LONDON (Dow Jones Newswires), Oct. 27, 2011
Shell said its adjusted profit for the third quarter rose by a better-than-expected 42%, driven by strong oil and rising natural gas prices as major projects ramp up production.
The results reveal that the company is reaping rewards for heavy investment in new infrastructure, some of which enables it to turn less valuable hydrocarbons like natural gas and oil sands into high quality transport fuels and lubricants.
Shell also said it would continue to dispose of assets that are not essential to its core business. It has sold $6.2 billion of assets so far this year, with $1.8 billion of those sold in the third quarter.
"We continue to make good progress with our strategy--improving our competitive performance, delivering a new wave of production growth, and maturing the next generation of growth options for shareholders," said Shell's Chief Executive Peter Voser.
The company has resumed its share-buyback program, buying $800 million of its shares back during the third quarter while financial markets were weak, Voser said.
The Anglo-Dutch energy company said the clean current cost of supplies, a keenly-watched figure that strips out gains or losses from inventories and other non-operating items, was $7 billion in the three months ended Sept. 30, compared with $4.93 billion in the third quarter of 2010. This was above average expectations of $6.60 billion in a Dow Jones Newswires poll of 10 analysts.
Sales of liquefied natural gas rose 12%, Shell said, mainly due to new contributions from its huge Qatargas 4 LNG plant.
The rise in profitability also reflected a stronger-than-expected performance by the company's refining and marketing business, which contributed $1.81 billion to the net result, underpinned by higher earnings at Shell's chemicals business.
Santander analyst Jason Kenney said Shell had posted "a good set of numbers," highlighting the strong performance of its refining and marketing business and the company's "phenomenal cash flow." Shell's renewed commitment to share buybacks will be appreciated by the market, he said.
"People are looking to Shell for a good financial performance, and that's what they're getting," said Royal Bank of Canada's Peter Hutton.
Shell's oil and gas production totaled 3.012 million barrels of oil equivalent per day in the third quarter, a decline of 2% on the year due to the impact of asset sales.

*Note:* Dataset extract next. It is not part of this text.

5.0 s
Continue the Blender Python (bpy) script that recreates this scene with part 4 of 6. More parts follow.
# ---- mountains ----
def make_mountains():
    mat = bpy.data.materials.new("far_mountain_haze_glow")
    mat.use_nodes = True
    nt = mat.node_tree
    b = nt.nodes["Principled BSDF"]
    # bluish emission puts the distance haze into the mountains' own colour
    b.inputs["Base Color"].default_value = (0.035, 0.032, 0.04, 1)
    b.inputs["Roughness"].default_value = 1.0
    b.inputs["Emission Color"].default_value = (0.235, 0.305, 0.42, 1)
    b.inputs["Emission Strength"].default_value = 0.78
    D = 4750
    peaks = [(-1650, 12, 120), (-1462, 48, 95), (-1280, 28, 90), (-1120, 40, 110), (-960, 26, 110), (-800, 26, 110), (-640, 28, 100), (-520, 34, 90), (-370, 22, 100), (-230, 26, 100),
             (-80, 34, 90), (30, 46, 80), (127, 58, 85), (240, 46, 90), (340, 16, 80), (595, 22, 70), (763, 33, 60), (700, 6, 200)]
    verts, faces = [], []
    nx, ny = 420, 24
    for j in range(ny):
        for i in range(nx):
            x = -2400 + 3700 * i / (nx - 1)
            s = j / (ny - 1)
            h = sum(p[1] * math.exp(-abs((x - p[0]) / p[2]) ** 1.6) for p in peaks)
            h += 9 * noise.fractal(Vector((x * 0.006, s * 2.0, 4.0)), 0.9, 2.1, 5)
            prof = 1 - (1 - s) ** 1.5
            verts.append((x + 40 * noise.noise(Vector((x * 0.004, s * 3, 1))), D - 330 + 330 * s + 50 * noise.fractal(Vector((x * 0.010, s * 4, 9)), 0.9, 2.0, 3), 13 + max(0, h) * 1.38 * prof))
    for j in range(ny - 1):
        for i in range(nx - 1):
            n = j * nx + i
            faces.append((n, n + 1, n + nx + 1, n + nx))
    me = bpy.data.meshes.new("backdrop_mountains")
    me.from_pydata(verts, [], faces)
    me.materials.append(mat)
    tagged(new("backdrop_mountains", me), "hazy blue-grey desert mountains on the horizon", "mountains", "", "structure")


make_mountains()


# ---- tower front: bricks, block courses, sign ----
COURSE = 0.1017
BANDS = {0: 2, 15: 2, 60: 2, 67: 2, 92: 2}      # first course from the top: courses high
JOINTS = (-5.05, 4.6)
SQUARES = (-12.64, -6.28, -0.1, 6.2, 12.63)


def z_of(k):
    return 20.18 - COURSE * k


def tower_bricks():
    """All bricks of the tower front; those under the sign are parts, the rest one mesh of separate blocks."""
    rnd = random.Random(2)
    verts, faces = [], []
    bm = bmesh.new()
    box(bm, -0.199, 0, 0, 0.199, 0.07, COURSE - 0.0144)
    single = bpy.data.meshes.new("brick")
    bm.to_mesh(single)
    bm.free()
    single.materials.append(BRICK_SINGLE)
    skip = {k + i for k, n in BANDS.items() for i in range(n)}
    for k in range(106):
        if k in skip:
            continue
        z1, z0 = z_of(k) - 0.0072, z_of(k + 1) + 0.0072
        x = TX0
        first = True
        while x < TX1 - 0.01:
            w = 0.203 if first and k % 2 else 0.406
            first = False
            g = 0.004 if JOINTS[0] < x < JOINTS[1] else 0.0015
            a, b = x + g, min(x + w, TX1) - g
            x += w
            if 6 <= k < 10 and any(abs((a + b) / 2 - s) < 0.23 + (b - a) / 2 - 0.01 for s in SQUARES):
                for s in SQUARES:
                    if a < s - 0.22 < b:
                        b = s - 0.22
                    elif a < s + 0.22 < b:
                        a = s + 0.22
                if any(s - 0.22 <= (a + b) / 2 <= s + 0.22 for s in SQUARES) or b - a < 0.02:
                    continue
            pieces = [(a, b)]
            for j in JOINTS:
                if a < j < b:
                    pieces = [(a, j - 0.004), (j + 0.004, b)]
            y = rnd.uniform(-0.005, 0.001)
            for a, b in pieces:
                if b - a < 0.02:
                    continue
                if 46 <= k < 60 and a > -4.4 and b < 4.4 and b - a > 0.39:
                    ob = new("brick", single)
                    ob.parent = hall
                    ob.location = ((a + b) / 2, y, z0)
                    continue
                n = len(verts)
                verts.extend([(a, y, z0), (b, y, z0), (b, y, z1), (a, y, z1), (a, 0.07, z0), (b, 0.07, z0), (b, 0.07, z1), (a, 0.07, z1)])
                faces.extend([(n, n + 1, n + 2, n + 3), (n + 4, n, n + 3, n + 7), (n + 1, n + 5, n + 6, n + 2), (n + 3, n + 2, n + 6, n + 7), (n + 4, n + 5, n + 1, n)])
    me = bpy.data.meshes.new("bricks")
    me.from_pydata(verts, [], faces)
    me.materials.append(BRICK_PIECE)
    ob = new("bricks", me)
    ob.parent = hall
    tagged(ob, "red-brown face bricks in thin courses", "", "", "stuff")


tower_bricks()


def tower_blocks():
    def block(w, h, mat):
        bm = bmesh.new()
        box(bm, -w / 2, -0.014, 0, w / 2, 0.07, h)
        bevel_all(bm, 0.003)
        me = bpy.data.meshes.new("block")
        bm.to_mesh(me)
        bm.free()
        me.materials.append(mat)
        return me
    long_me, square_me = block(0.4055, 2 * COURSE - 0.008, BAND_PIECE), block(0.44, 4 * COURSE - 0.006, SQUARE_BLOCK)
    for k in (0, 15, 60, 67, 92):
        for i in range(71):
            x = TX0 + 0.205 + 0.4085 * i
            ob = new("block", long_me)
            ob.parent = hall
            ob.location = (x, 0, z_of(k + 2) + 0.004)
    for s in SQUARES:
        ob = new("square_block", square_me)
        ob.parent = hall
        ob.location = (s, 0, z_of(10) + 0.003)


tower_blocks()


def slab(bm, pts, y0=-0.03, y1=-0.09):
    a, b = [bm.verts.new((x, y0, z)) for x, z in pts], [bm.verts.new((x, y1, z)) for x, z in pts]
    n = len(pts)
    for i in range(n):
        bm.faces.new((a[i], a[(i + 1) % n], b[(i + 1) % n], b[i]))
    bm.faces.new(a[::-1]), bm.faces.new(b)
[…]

Analysts were expecting production to rise 0.5%. Absent the 100,000 boepd lost due to these divestments, Shell said its production grew 2% on year.

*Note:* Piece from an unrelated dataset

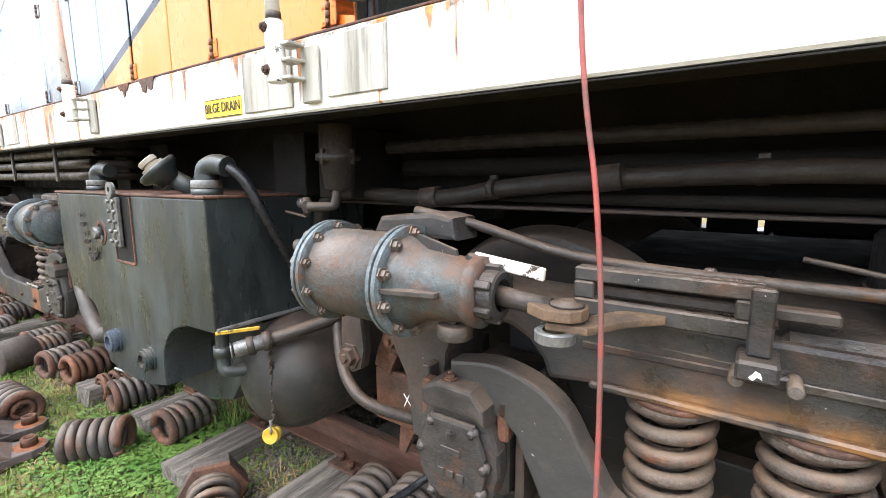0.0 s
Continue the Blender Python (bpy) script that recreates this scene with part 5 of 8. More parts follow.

Shell said it continued to benefit from the contribution of new project start-ups like the Pearl gas-to-liquids plant. New field start-ups and continuing growth in output from other fields contributed 270,000 barrels of oil equivalent a day to its quarterly output.
However, production at its Nigerian joint venture fell year-on-year for the first time in two years, signaling a reversal of an encouraging trend of diminishing attacks on oil infrastructure in the troubled Niger Delta. Shell's share of the Nigerian joint venture's output fell 3% to 281,000 boepd, the earnings data showed.

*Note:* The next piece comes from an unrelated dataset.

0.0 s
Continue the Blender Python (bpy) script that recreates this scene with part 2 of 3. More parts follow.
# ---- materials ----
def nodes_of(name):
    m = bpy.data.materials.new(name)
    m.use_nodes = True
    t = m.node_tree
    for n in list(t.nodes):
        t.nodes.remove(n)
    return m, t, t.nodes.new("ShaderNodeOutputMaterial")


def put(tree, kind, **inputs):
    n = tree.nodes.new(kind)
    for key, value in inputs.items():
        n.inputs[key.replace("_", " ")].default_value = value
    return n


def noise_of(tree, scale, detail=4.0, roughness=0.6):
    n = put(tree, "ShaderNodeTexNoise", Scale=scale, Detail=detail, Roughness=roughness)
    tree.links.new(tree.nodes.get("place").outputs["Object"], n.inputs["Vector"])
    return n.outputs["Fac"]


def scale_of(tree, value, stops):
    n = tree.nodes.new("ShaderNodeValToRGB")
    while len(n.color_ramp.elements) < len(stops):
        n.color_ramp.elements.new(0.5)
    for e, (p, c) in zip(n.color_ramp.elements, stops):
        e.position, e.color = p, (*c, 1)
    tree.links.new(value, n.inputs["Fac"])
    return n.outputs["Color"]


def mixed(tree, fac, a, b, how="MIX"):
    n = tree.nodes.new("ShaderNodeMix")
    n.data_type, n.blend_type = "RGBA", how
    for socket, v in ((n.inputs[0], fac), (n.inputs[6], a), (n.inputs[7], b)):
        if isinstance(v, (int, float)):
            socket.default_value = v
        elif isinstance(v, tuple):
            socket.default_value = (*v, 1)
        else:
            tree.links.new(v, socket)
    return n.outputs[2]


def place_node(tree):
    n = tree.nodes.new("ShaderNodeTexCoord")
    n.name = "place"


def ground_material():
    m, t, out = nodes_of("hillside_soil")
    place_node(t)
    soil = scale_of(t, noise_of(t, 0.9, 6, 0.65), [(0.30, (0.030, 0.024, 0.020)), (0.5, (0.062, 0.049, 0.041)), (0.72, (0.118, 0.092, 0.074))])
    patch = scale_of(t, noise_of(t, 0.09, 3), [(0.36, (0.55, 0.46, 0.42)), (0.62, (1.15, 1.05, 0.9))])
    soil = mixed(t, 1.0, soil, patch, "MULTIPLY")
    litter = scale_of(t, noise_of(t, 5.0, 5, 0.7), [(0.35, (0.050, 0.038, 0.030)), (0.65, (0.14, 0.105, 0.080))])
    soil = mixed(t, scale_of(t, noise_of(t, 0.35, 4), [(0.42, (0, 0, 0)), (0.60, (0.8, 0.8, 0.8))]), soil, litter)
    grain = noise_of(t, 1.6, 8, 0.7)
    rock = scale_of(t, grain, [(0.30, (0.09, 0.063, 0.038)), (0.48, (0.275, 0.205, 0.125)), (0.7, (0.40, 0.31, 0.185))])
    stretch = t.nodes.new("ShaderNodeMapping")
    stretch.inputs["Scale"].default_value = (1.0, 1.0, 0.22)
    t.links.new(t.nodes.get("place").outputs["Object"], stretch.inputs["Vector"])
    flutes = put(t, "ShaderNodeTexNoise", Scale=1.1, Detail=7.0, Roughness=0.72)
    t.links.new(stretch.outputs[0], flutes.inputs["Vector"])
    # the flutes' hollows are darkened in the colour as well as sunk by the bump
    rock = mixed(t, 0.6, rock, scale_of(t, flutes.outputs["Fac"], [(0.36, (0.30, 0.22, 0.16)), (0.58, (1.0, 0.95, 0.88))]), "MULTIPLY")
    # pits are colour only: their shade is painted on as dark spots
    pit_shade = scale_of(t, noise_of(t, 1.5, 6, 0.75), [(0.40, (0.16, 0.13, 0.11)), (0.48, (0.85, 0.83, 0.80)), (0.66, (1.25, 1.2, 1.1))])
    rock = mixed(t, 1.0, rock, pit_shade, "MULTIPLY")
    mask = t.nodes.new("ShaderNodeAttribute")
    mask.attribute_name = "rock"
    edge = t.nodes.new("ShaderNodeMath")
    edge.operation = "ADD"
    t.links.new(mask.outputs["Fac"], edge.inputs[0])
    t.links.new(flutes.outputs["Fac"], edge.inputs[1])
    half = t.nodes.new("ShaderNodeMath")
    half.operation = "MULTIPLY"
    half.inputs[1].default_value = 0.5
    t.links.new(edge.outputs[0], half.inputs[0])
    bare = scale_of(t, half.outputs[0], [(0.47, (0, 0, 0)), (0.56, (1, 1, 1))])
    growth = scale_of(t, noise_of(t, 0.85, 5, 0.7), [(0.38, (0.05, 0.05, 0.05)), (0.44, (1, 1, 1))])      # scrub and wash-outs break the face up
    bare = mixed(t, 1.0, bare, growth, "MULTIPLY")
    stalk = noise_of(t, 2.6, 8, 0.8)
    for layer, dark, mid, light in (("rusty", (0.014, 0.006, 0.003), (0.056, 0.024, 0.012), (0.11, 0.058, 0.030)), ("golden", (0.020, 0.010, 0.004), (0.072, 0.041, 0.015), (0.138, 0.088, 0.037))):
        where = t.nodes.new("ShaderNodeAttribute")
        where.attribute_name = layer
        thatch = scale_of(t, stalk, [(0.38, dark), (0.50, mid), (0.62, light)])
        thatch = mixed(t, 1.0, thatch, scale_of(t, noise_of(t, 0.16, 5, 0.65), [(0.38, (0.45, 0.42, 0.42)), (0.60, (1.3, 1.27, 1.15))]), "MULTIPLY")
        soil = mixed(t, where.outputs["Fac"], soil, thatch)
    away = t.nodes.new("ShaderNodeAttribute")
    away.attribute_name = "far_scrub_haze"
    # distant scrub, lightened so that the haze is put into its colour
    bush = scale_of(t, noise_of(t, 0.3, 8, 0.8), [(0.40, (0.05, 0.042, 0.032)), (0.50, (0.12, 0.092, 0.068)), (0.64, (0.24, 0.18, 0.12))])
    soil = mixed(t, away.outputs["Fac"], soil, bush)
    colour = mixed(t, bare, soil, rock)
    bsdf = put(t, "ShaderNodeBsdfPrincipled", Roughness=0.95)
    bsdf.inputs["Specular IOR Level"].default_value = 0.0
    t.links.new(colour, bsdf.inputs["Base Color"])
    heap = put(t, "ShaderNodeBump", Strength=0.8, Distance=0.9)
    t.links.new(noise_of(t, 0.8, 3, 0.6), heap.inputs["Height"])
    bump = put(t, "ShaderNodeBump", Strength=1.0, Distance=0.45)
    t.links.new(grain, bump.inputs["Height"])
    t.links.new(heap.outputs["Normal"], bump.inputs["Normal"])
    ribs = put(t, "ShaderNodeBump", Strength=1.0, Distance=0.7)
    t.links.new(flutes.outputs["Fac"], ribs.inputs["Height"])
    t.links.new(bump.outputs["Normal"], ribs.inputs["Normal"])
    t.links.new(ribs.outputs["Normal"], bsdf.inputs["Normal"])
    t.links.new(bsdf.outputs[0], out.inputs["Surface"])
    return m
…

Net profit for the quarter totaled $6.98 billion, more than double the $3.46 billion posted a year ago.
Group revenue was $123.41 billion, compared with $90.71 billion in the third quarter of 2010.
Diluted earnings per share were 112 cents compared with 56 cents the previous year.
Shell B shares were up 29 pence, or 1.2%, at 2348 pence following the earnings release. The stock has risen 9% since the beginning of the year.